Not Normal, or, The Broken Rib

Writing is not a normal job.

In most normal jobs, you don’t find yourself writhing around in bed at 2:00 in the morning because a phrase came to you that began to illuminate a character that’s been in your head, on and off, for a year. Similarly, you don’t get out of bed and write for 90 minutes, pleading with your fingers to keep up with your brain.

This is not a new thought. I’ve known for a long time that I’m not suited for normal work, and I’ve known just as long that the thing inside me that possesses me to write isn’t, like, what you want to instill in your children, necessarily. An obsession to express?
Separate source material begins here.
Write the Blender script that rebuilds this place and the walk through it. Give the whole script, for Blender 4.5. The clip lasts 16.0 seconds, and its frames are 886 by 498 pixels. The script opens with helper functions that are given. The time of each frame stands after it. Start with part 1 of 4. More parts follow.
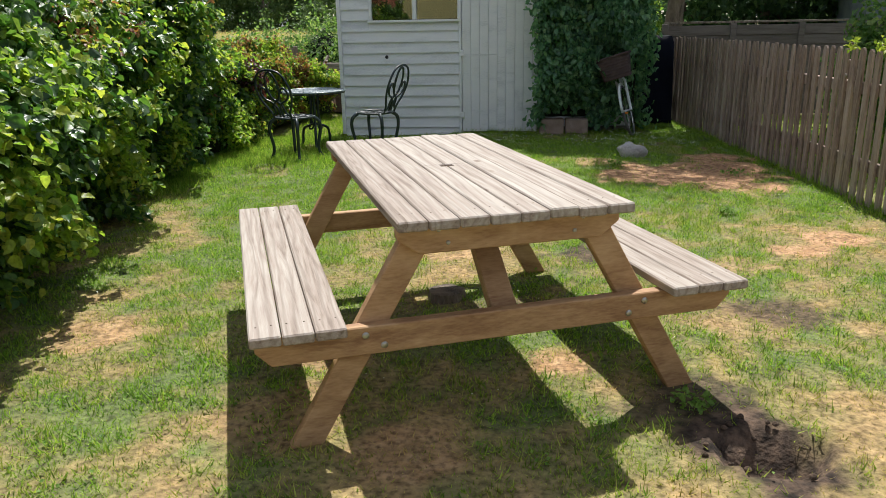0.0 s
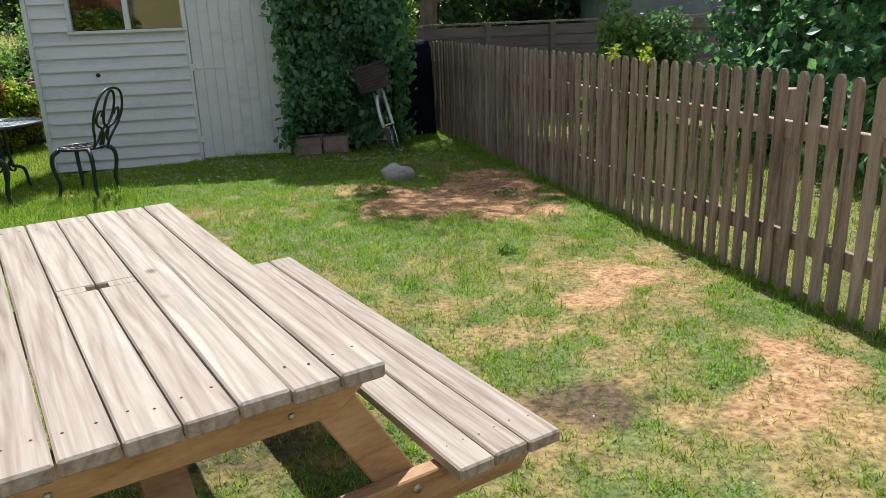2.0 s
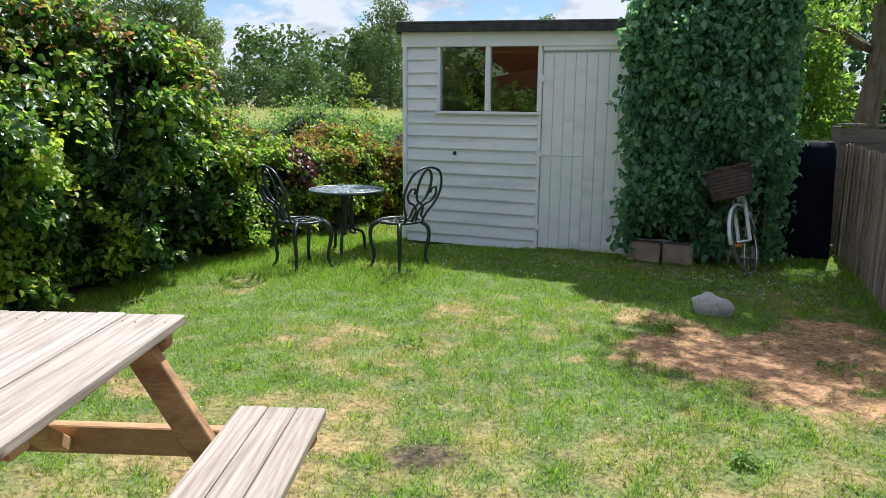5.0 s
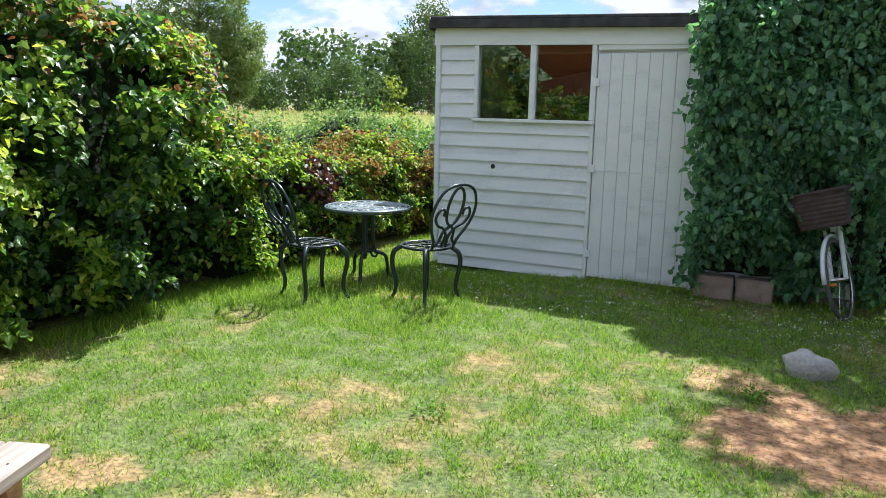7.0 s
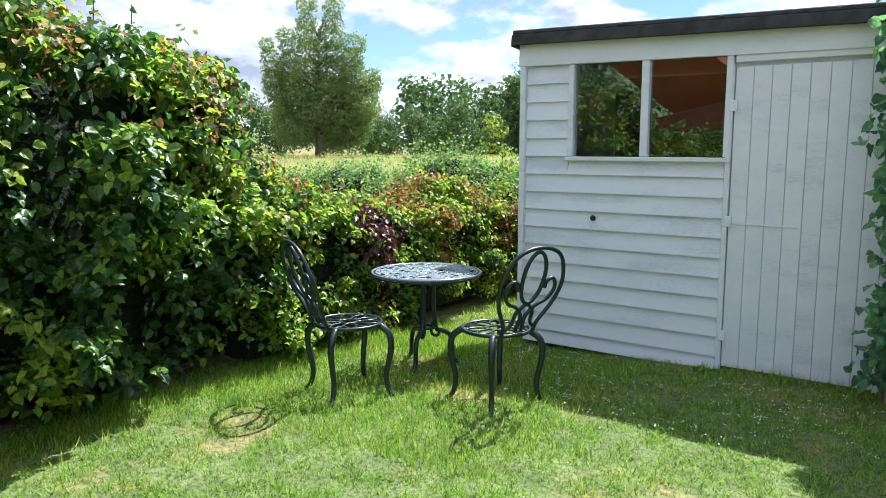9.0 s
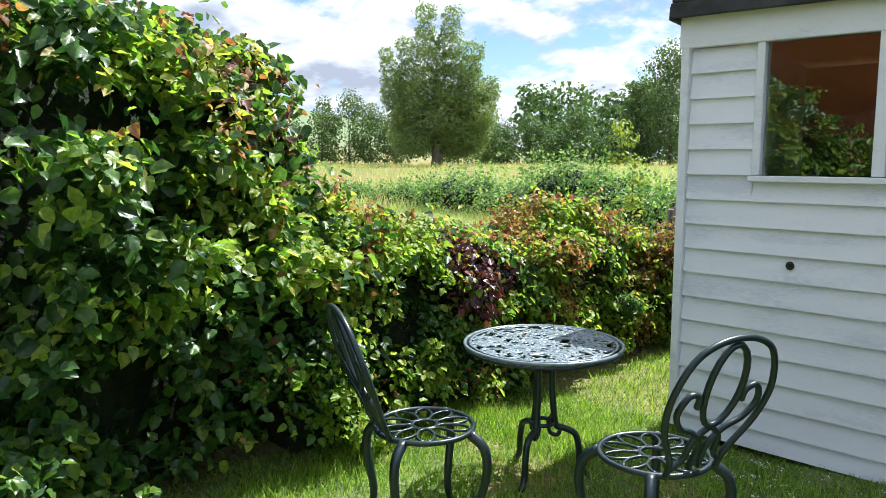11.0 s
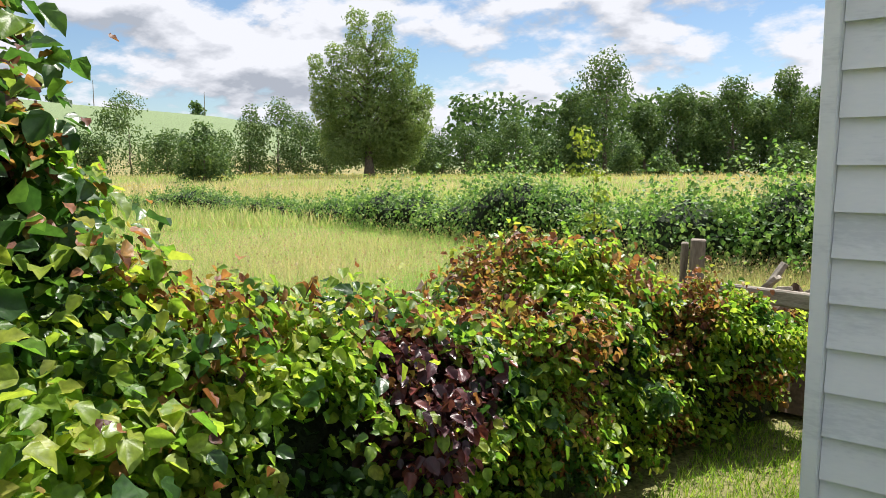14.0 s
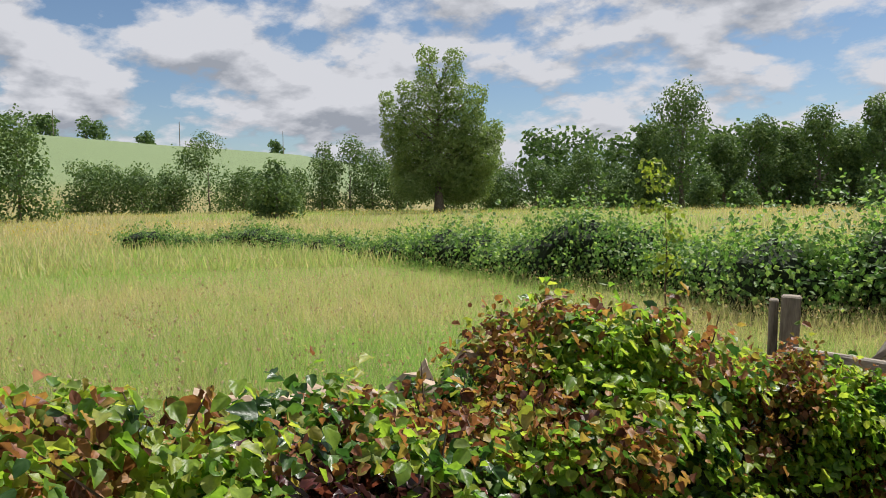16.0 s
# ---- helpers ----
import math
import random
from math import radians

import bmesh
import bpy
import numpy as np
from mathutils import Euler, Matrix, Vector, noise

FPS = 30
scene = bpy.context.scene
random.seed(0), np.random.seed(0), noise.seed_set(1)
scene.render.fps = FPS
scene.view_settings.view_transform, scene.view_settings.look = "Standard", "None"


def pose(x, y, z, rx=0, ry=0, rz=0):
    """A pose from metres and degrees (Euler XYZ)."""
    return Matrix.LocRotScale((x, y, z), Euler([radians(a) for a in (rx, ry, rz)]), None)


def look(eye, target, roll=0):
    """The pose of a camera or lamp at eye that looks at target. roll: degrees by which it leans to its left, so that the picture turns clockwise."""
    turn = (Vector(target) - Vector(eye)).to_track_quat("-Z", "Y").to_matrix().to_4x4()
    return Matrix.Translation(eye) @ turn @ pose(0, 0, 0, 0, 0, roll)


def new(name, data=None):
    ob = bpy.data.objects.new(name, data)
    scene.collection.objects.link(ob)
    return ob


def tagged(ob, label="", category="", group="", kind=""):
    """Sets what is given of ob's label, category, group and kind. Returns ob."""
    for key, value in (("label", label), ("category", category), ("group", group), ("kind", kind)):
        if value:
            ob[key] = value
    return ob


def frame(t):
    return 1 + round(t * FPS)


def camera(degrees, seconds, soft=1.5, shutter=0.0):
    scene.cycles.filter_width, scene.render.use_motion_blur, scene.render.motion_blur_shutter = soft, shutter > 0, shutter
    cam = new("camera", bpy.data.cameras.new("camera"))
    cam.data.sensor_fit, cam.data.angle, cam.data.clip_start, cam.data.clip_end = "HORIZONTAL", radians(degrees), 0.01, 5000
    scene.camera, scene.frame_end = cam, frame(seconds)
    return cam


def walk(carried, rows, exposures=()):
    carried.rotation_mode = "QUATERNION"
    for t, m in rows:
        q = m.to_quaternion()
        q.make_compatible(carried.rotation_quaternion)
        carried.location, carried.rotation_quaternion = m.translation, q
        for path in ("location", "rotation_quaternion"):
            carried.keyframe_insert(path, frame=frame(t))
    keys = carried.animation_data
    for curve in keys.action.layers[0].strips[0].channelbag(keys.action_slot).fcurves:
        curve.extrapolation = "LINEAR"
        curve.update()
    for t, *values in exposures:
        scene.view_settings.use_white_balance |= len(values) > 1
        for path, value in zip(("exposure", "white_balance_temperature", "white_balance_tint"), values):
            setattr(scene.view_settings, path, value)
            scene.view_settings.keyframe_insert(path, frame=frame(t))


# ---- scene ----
cam = camera(61.5, 16.0, soft=0.7)
PATH = [
    (0, (3.344, -0.401, 1.352), (3.168, 1.504, 0.77), -1.1),
    (0.5, (3.358, -0.256, 1.309), (3.203, 1.648, 0.717), -1.4),
    (1, (3.427, 0.106, 1.303), (3.315, 2.016, 0.72), -0.9),
    (1.5, (3.497, 0.398, 1.3), (3.584, 2.307, 0.711), -1.4),
    (2, (3.6, 0.668, 1.437), (3.991, 2.534, 0.834), -2.1),
    (2.5, (3.879, 0.829, 1.479), (4.329, 2.689, 0.895), -1.1),
    (3, (4.136, 1.067, 1.467), (4.381, 2.979, 0.933), -1.0),
    (3.5, (4.379, 1.342, 1.489), (4.374, 3.285, 1.015), -0.9),
    (4, (4.614, 1.568, 1.462), (4.367, 3.508, 1.044), -0.2),
    (4.5, (4.851, 1.726, 1.481), (4.266, 3.596, 1.079), 0.9),
    (5, (4.887, 1.786, 1.477), (4.103, 3.586, 1.091), 0.5),
    (7.5, (4.395, 3.062, 1.492), (3.479, 4.803, 1.13), 1.0),
    (8, (4.295, 3.447, 1.536), (3.287, 5.144, 1.215), 0.7),
    (8.5, (4.203, 3.825, 1.49), (3.099, 5.468, 1.206), 1.2),
    (9, (4.043, 4.154, 1.448), (2.891, 5.767, 1.18), 0.1),
    (9.5, (3.859, 4.464, 1.462), (2.648, 6.035, 1.208), -0.7),
    (10, (3.705, 4.77, 1.484), (2.381, 6.246, 1.223), 0.0),
    (12.3, (2.28, 5.999, 1.489), (0.874, 7.401, 1.246), -0.0),
    (12.5, (2.191, 6.086, 1.514), (0.843, 7.545, 1.285), -0.2),
    (13, (2.008, 6.396, 1.506), (0.717, 7.907, 1.28), 1.1),
    (13.5, (1.873, 6.643, 1.529), (0.539, 8.112, 1.281), 1.1),
    (14, (1.723, 6.816, 1.523), (0.461, 8.351, 1.303), -0.1),
    (14.5, (1.632, 7.029, 1.516), (0.403, 8.596, 1.326), 0.0),
    (15, (1.588, 7.342, 1.52), (0.286, 8.851, 1.35), 1.1),
    (15.5, (1.497, 7.501, 1.53), (0.119, 8.941, 1.367), 0.4),
    (16, (1.389, 7.591, 1.563), (-0.023, 9.001, 1.436), -0.6),
]
EXPOSURES = [(0.0, 0.38, 6250, 10), (2.5, 0.38, 6200, 10), (4.0, 0.56, 5950, 10), (5.0, 0.68, 5900, 10), (7.5, 0.98, 5850, 10), (9.0, 1.12, 5700, 10), (10.0, 1.14, 5750, 10), (12.5, 0.95, 6200, 10), (14.5, 0.65, 6450, 10), (16.0, 0.28, 6450, 10)]
walk(cam, [(t, look(eye, target, roll)) for t, eye, target, roll in PATH], EXPOSURES)

# ---- light ----
SUN = Vector((-0.03, -0.57, -1.0)).normalized()
world = bpy.data.worlds.new("sky")
scene.world = world
world.use_nodes = True


def sky_nodes():
    t = world.node_tree
    t.nodes.clear()
    n, l = t.nodes.new, t.links.new
    out, bg = n("ShaderNodeOutputWorld"), n("ShaderNodeBackground")
    sky = n("ShaderNodeTexSky")
    sky.sky_type, sky.sun_disc = "NISHITA", False
    sky.sun_elevation, sky.sun_rotation = math.asin(-SUN.z), math.atan2(-SUN.x, -SUN.y)
    sky.air_density, sky.dust_density, sky.ozone_density = 1.0, 0.25, 3.5
    co = n("ShaderNodeTexCoord")
    sep = n("ShaderNodeSeparateXYZ")
    l(co.outputs["Generated"], sep.inputs[0])
    # a flat cloud deck: the view direction divided by its height
    h = n("ShaderNodeMath"); h.operation = "ADD"; h.inputs[1].default_value = 0.34
    l(sep.outputs["Z"], h.inputs[0])
    hm = n("ShaderNodeMath"); hm.operation = "MAXIMUM"; hm.inputs[1].default_value = 0.04
    l(h.outputs[0], hm.inputs[0])
    dx = n("ShaderNodeMath"); dx.operation = "DIVIDE"
    dy = n("ShaderNodeMath"); dy.operation = "DIVIDE"
    l(sep.outputs["X"], dx.inputs[0]); l(hm.outputs[0], dx.inputs[1])
    l(sep.outputs["Y"], dy.inputs[0]); l(hm.outputs[0], dy.inputs[1])
    com = n("ShaderNodeCombineXYZ")
    l(dx.outputs[0], com.inputs[0]); l(dy.outputs[0], com.inputs[1])
    big = n("ShaderNodeTexNoise")
    big.inputs["Scale"].default_value, big.inputs["Detail"].default_value = CLOUD_SCALE, 9
    big.inputs["Roughness"].default_value, big.inputs["Distortion"].default_value = 0.57, 0.0
    l(com.outputs[0], big.inputs["Vector"])
    cover = n("ShaderNodeValToRGB")
    cover.color_ramp.elements[0].position, cover.color_ramp.elements[1].position = 0.425, 0.495
    l(big.outputs["Fac"], cover.inputs[0])
    # the deck a little nearer the zenith: where it is thicker there, this is a cloud's grey foot
    up = n("ShaderNodeVectorMath"); up.operation = "SCALE"; up.inputs["Scale"].default_value = 0.95
    l(com.outputs[0], up.inputs[0])
    above = n("ShaderNodeTexNoise")
    above.inputs["Scale"].default_value, above.inputs["Detail"].default_value = CLOUD_SCALE, 5
    above.inputs["Roughness"].default_value = 0.52
    l(up.outputs[0], above.inputs["Vector"])
    foot = n("ShaderNodeMath"); foot.operation = "SUBTRACT"
    l(above.outputs["Fac"], foot.inputs[0]); l(big.outputs["Fac"], foot.inputs[1])
    lift = n("ShaderNodeMath"); lift.operation = "ADD"; lift.inputs[1].default_value = 0.5
    l(foot.outputs[0], lift.inputs[0])
    tone = n("ShaderNodeValToRGB")
    e = tone.color_ramp.elements
    e[0].position, e[0].color = 0.47, (1.0, 1.0, 1.0, 1)
    e[1].position, e[1].color = 0.60, (0.50, 0.53, 0.57, 1)
    l(lift.outputs[0], tone.inputs[0])
    amp = n("ShaderNodeMix"); amp.data_type = "RGBA"; amp.blend_type = "MULTIPLY"
    amp.inputs["Factor"].default_value = 1.0
    amp.inputs["B"].default_value = (CLOUD, CLOUD * 1.01, CLOUD * 1.07, 1)
    l(tone.outputs[0], amp.inputs["A"])
    mix = n("ShaderNodeMix"); mix.data_type = "RGBA"
    l(cover.outputs[0], mix.inputs["Factor"])
    l(sky.outputs[0], mix.inputs["A"]); l(amp.outputs["Result"], mix.inputs["B"])
    l(mix.outputs["Result"], bg.inputs[0])
    bg.inputs[1].default_value = SKY
    l(bg.outputs[0], out.inputs[0])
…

A need to find the right combination of words so that at 3:15 you can start crying at your keyboard?

No, this is not normal.

I tend to know I’m onto something when I surprise myself. When something I write steals my own breath. I don’t know if this is a brand of narcissism; it may well be, but when I say ‘surprise myself’ I am not referring to how “good” the writing is. More how raw it is. It connects to something deep within, and It’s a level deeper than what propelled me out of bed an hour earlier. That’s what tells me I have traction.

Let me explain:

For two years now, I’ve been contemplating an upsetting scene where a teen boy is molested by an older man. I’ve avoided it because it’s upsetting. When I contemplate such a scene, what typically comes to me are phrases that stick around. In my own brain, this has been the “I’m not here” scene.

I finally wrote it last night, after something told me, at 2 in the morning, that I needed to. But it was what happened in the lines after the ones with which I was familiar that got me.

Here is the last paragraph of the “I’m not here” scene I’d known about but avoided writing for so long, followed by the line that made me gasp:

During, Doug floated to the top of the room and watched from above. He was keenly aware of the bald patch the cowboy had in the center of his head, the one that had been hidden by the hat. He saw the tired, glassy eyes of the cowboy for what they were, and he wanted to hug him and tell him it didn’t have to be like this, that there was a better way, which was a hilarious thought for Doug to have and he knew it but he still had it anyway. And time stretched like bubble gum, and lost its taste, like bubble gum, and Doug found a litany that he repeated as he watched the thing happen, from above, as he watched and felt nothing that he should have felt, not even pain. I’m not here, I’m not here, I’m not here.

            After, he walked home and an emptiness settled in his chest and broke one of his ribs, pushing out toward his heart. 

Ah! I’ve had emptiness before in my writing. I’ve had pushing sensations in the chest. I like to put sensations in the body rather than naming feelings, because it makes it more real for the reader (and the writer). But in all my years of writing, an emptiness had never broken a bone before. And I had to think: is this literal? Metaphorical?

ImageIt doesn’t matter. It’s true. It’s a true line, and it brought Doug to life for me. He is the most tragic character I’ve ever written, and I feel him today. I felt him last night. And I know: it’s not normal.

It’s not normal to go back to bed and feel the tears slide down your cheeks and onto the sheets, and know that you’re crying because of the emptiness inside Doug that made him feel his ribs break.